Baleen whales in the cross hairs: potential for increased ship strike risk in and near Bering Strait

Currently trans-Arctic shipping is conducted along the Northern Sea Route (NSR) and the Northwest Passage (NWP), with a Transpolar Sea Route (TSR) anticipated by mid-century1.  The NSR, which extends from the Barents Sea to the Bering Sea, is roughly 40% shorter than commercial sea routes through the Suez Canal.  Shipping along the NSR increased from 10.7 million tons in 2017 to a record-breaking 32 million tons in 20202.  To date, most shipping along the NSR has occurred from July-November, with peak traffic in September coinciding with minimum annual sea ice cover. With continued loss of sea ice, commercial shipping across all routes likely will increase in terms of both rates of passage and season length, as exemplified by the first-ever voyages of liquid natural gas (LNG) tankers along the NSR in January 2021.

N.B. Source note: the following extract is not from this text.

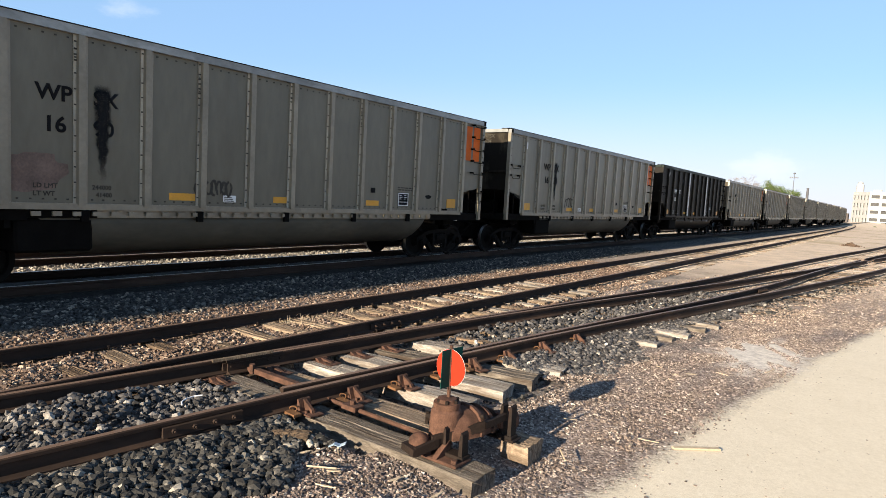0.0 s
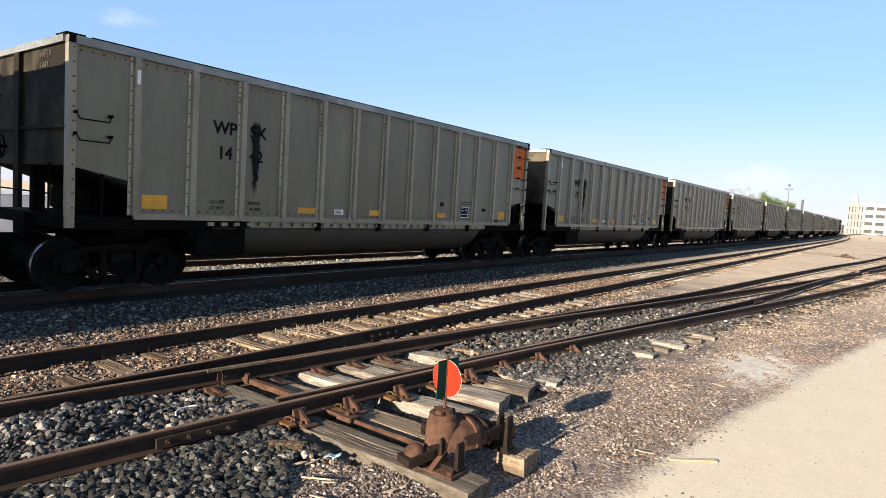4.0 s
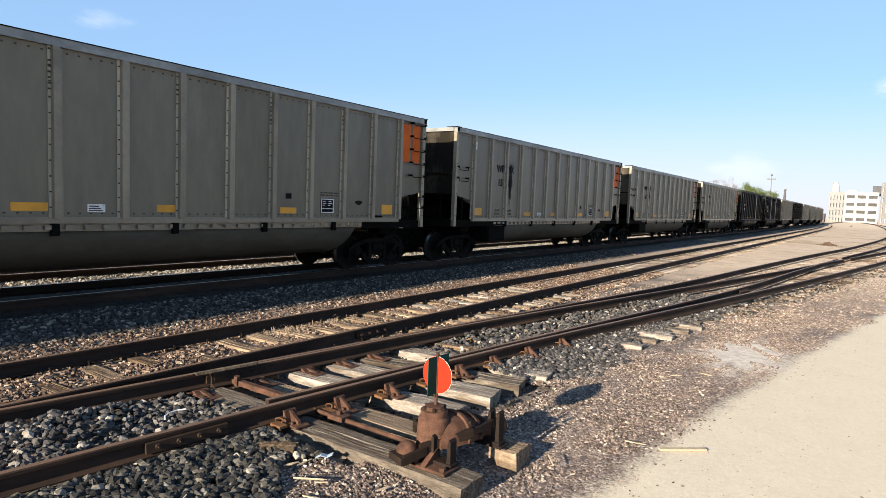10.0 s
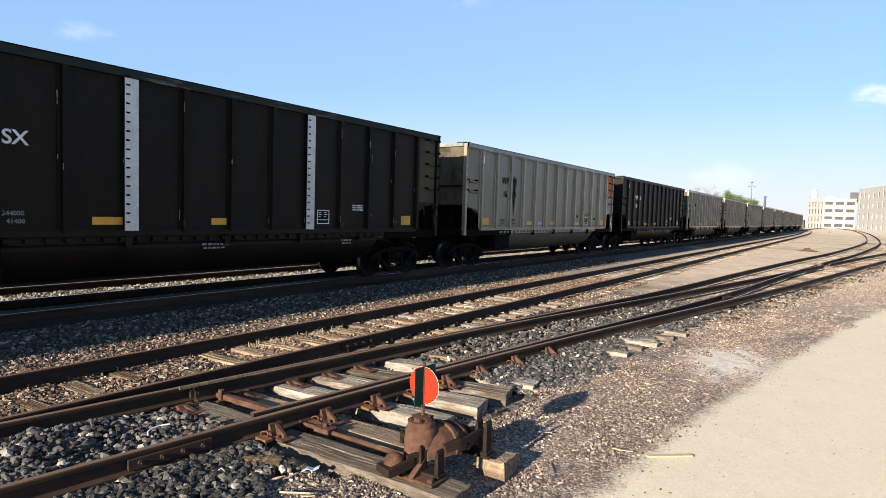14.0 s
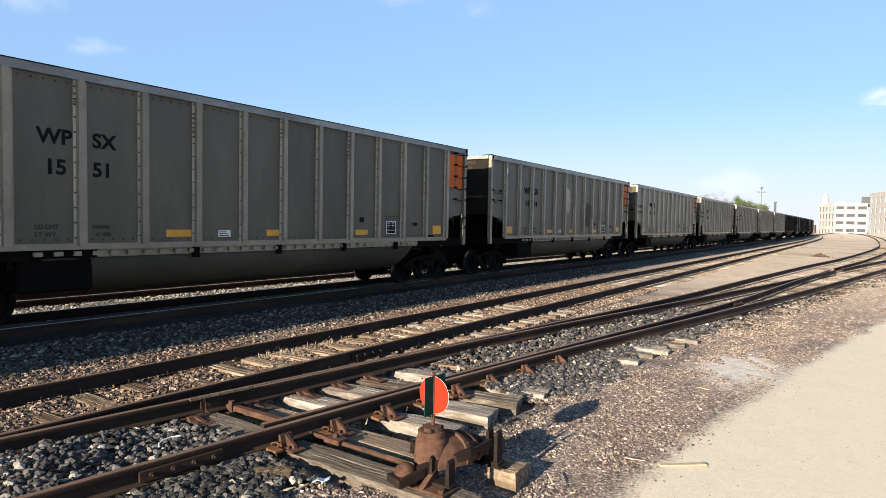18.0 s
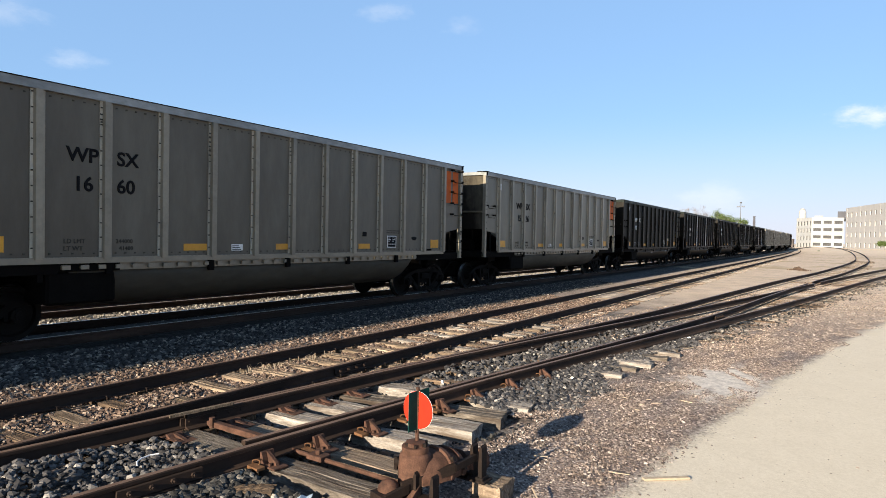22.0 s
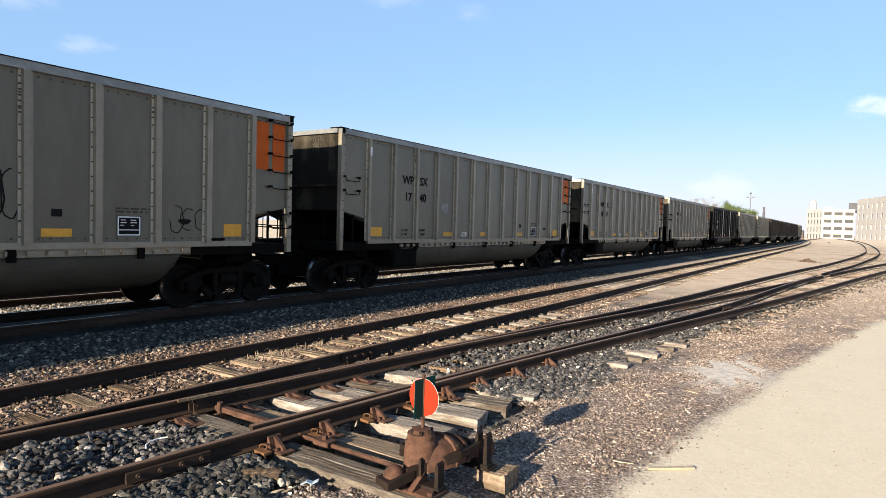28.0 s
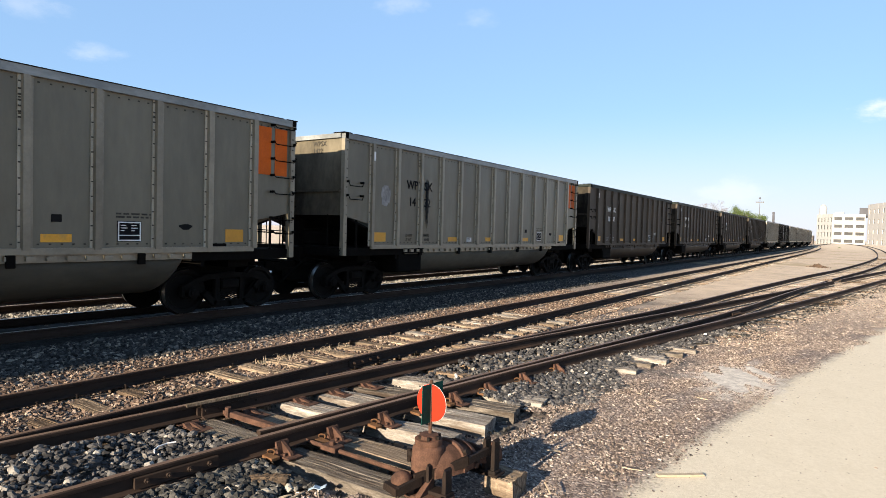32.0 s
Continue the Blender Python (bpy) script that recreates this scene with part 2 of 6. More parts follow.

All trans-Arctic shipping routes converge at the narrow (85 km) and shallow (50m) Bering Strait1.To navigate safely, ships must travel along a constricted route as they approach and depart the strait, making these waters especially perilous for large whales that migrate through and feed in the area.

The migratory habits of the Arctic endemic bowhead whales (Balaena mysticetus) have kept them mostly out of harm’s way, as the Bering-Chukchi-Beaufort population of bowheads generally spends the summer months in the Beaufort Sea.  Conversely, sub-arctic species including gray, humpback, fin and minke whales are now common near the Bering Strait region during summer months.  One source of recent sighting data is a ‘marine mammal watch’ conducted as standard protocol during research cruises that comprise the Distributed Biological Observatory (DBO)3.  Collectively, baleen whale sightings from DBO cruises conducted from July-October 2009-2019 showed the concentrated distribution of gray whales north and south of the Bering Strait, with humpback, fin and minke whales frequently seen primarily north of the strait (Figure 1).  All species in the region are there principally to feed in summer, thus less likely to be responsive to oncoming ships and therefore at risk of injury or death by ship strike.

Figure 1 – Gray, Humpback, Fin and Minke whale sightings on DBO cruises, 2009-2019

A number of international efforts to mitigate risks to baleen whales from ship strike are under way, the most relevant being the Arctic Marine Shipping Assessment (AMSA), a project of the Arctic Council PAME Working Group4.  Goals of the AMSA are bolstered by work in both the Conservation and Scientific Committees of the International Whaling Commission (IWC) to reduce ship strikes on baleen whales worldwide5.  To support the goals of these international organizations, the marine mammal sightings initiative of the DBO should be expanded to include experienced observers on more research and commercial ships passing through Bering Strait.  This effort to increase visual sightings should be coordinated with passive acoustic detection efforts in near real-time to better mitigate ship-whale interactions.  At present, such multi-faceted ship strike mitigation efforts are focused solely on endangered species at busy ports (e.g. North Atlantic right whales in Boston Harbor), but existing technologies could and should be brought to the Bering Strait gateway soon.